Berns also included other people in the development of her comic, brainstorming ideas with people in her research group to ensure that the comic ‘corresponds with the reality of the science [done],’ and asking others to read chapters to make sure they could be understood by someone outside of the research group. In her teaching now, she uses what she learnt from this process, actively differentiating between expert knowledge and lay knowledge instead of assuming that something is universally understood.

Widening access and breaking barriers

Bhamla’s science comic origin story begins with a grant application that included a question asking how would he use the grant to engage with the public. He thought to himself: ‘Who reads papers? 10,000 papers are published [but] no kids are going on to science.org and downloading a research paper’. Instead of creating ‘more barriers to cutting edge science than there already are with paywalls,’ he decided to apply for the grant, with a plan to create comics. And he got it. He and his fellow scientists partnered with a range of illustrators and created The Curious Zoo of Extraordinary Organisms. This has since become a series translated into Kannada, Telugu, Spanish, Chinese, Tamil and more, so that – like Berns – all who collaborated on the work can share it with their families and spread the wonder of science with more and more people.

Comics can do more than explain abstract concepts – they can also illustrate the value of academic research that doesn’t solely lie with external applications. Berns, who describes her PhD research as ‘fundamental and academic’, highlights that often science stories with direct applications are shared or heard about the most. While valuable, ‘there’s also room to talk about fundamental research, science that may not immediately lead to new products but still shapes our understanding of the world […] maybe one day the theories in my book will contribute to designing a new rocket ship or some other application, but without support for fundamental research, that future will never come.’

Like a meal, you need everything – a burger, fries, ketchup and a diet coke

Saad Bhamla

Comics are often mislabelled as for younger audiences.
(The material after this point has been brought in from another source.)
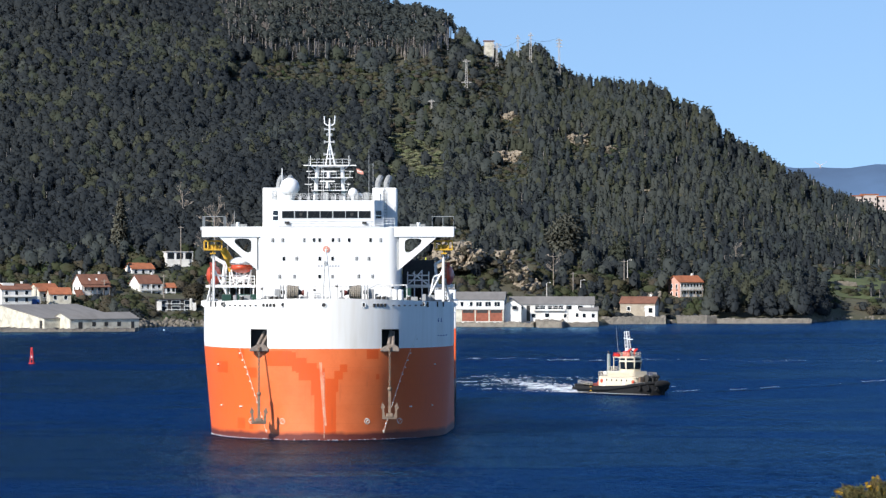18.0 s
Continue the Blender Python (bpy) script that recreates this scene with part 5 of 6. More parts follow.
brickhall = house("quay_warehouse", 10.9, 1565, 1.6, 24.5, 16, 8.2, 2.6, -4, "plaster", "slate", "white upper-storey warehouse over a brick ground floor", 1, 0, category="warehouse", group="waterside sheds", chimney=False)
for k in range(7):
    wd = window(brickhall, -10.4 + 3.35 * k, -8, 6.55, 2.0, 1.6, "white")
    part("mullion", boxed(-10.45 + 3.35 * k, -10.35 + 3.35 * k, -8.05, -7.97, 5.75, 7.35), "white", wd)
    if k < 4:
        part("shutter", boxed(-11.3 + 3.35 * k, -10.5 + 3.35 * k, -8.05, -7.98, 5.8, 7.3), "plaster", wd, "white closed shutter")
part("brick_front", boxed(-3.6, 12.0, -8.12, -8.0, 0.3, 4.4), "brick", brickhall, "red-brown brick ground floor")
for k in range(3):
    part("door_head", boxed(-2.9 + 5.1 * k, 1.1 + 5.1 * k, -8.16, -8.08, 3.3, 4.3), "iron", brickhall, "dark opening over the brick infill")
part("stone_front", boxed(-12.2, -3.7, -8.15, -8.0, -0.8, 4.6), "old_plaster", brickhall)
part("ledge", boxed(-12.3, 12.3, -8.4, -8.0, 4.5, 4.8), "concrete", brickhall)
for k in range(4):
    part("pilaster", boxed(-3.7 + 5.1 * k, -3.2 + 5.1 * k, -8.25, -8.1, 0.2, 4.5), "old_plaster", brickhall)

white1 = house("quay_warehouse", 40.4, 1569, 1.6, 31, 13, 6.4, 2.6, -3, "plaster", "slate", "long white quayside building with grey roof", 1, 0, category="warehouse", group="waterside sheds", chimney=False)
for x, zz, w in ((-11.5, 5.2, 1.9), (-5.2, 5.2, 1.7), (-3.3, 5.2, 1.7), (-0.6, 5.2, 1.7), (1.4, 5.2, 1.7), (3.4, 5.2, 1.7), (6.4, 5.2, 1.9), (10.6, 5.2, 1.9), (-6.6, 2.2, 1.4), (-1.6, 2.3, 1.6), (5.0, 2.2, 1.0), (9.4, 2.4, 1.0), (12.6, 2.3, 1.6)):
    window(white1, x, -6.5, zz, w, 1.45, "white")
part("balcony", boxed(-6.5, 5.0, -7.4, -6.5, 4.0, 4.6, bevel=0.05), "plaster", white1)
for k in range(8):
    part("baluster", rod(bmesh.new(), (-6.4 + 1.6 * k, -7.35, 4.6), (-6.4 + 1.6 * k, -7.35, 5.3), 0.06, n=5), "plaster", white1)
part("balcony_rail", boxed(-6.5, 5.0, -7.42, -7.3, 5.3, 5.42), "plaster", white1)
for x in (-14.9, 14.6, 6.0):
    part("drainpipe", rod(bmesh.new(), (x, -6.6, 0.1), (x, -6.6, 6.2), 0.09, n=6), "grey", white1)
# solid dark strip on the wall in place of the shade in a gap
part("gap_shade_strip", boxed(-9.2, -7.9, -6.56, -6.5, 0.2, 5.9), "iron", white1)
wing = house("quay_warehouse", 25.9, 1564, 1.6, 6.5, 11, 6.0, 2.2, -3, "plaster", "slate", "white gabled end of the quayside building", 1, 0, gable="y", category="warehouse", group="waterside sheds", chimney=False)
window(wing, 0.8, -6, 5.2, 1.6, 1.2, "timber")
house("quay_annexe", 53.8, 1563, 1.6, 6.5, 9, 4.2, 1.2, -3, "plaster", "slate", "low white annexe with terrace", 1, 2, gable="x", category="warehouse", group="waterside sheds", chimney=False)
stone_house = house("stone_house", 75.2, 1622, 3.0, 13.5, 9, 4.6, 2.3, -14, "stone_plaster", "tile_dark", "stone house with pale walls and orange roof", 1, 2, chimney=True)
part("white_end", boxed(3.0, 6.80, -4.56, 2.0, -2.0, 3.7), "plaster", stone_house, "whitewashed end of the stone house")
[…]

Ross recalls a science fair where he handed out science comics to adults who then passed it onto a child, thinking that was the intended audience. People then don’t give the use of comic books in science the credibility it deserves.

Brouillette experienced a similar situation when he tried to publish the first article that he and his colleagues wrote linking superheroes and science. It ‘had the chemistry of Captain America, Iron Man, Thor, Hulk, Ant Man, Ultron [and] was rejected everywhere,’ he says. Some peer reviewers claimed it was for children, and another said, ‘nobody knows who Iron Man is,’ despite him being one of the most well-known superheroes.

Using comic books to engage people with science and chemistry is complementary to other forms of science communication. Scientific articles, podcasts, videos, conferences and public talks all have their own associated positives and negatives and are suited for different contexts. Bhamla says that to reach as many people as possible, all methods should be considered: ‘Like a meal, you need everything – a burger, fries, ketchup and a diet coke.’

Top tips to make a science comic

Sitting down and making a comic can be a daunting challenge, but the consensus is to just do it. When starting, it helps to research what has been made in the target subject area to avoid repeating ideas. Brouillette also suggests when creating characters to find inspiration from yourself – flaws, experiences, likeness. ‘It’s OK to have perfect examples but we don’t need that many,’ he explains.

When judging the success of a comic, Bhamla emphasises avoiding focusing on quantitative results, such as how many comics were sold or how many people read it. Instead, look at qualitative measures, like the personal or emotional impact that the work has. ‘Sometimes just feeling that there is a scientist who cares so much about people, about science, about the joy of discovery and puts so much effort into [a comic] is enough to show that there are other human beings who care,’ he says.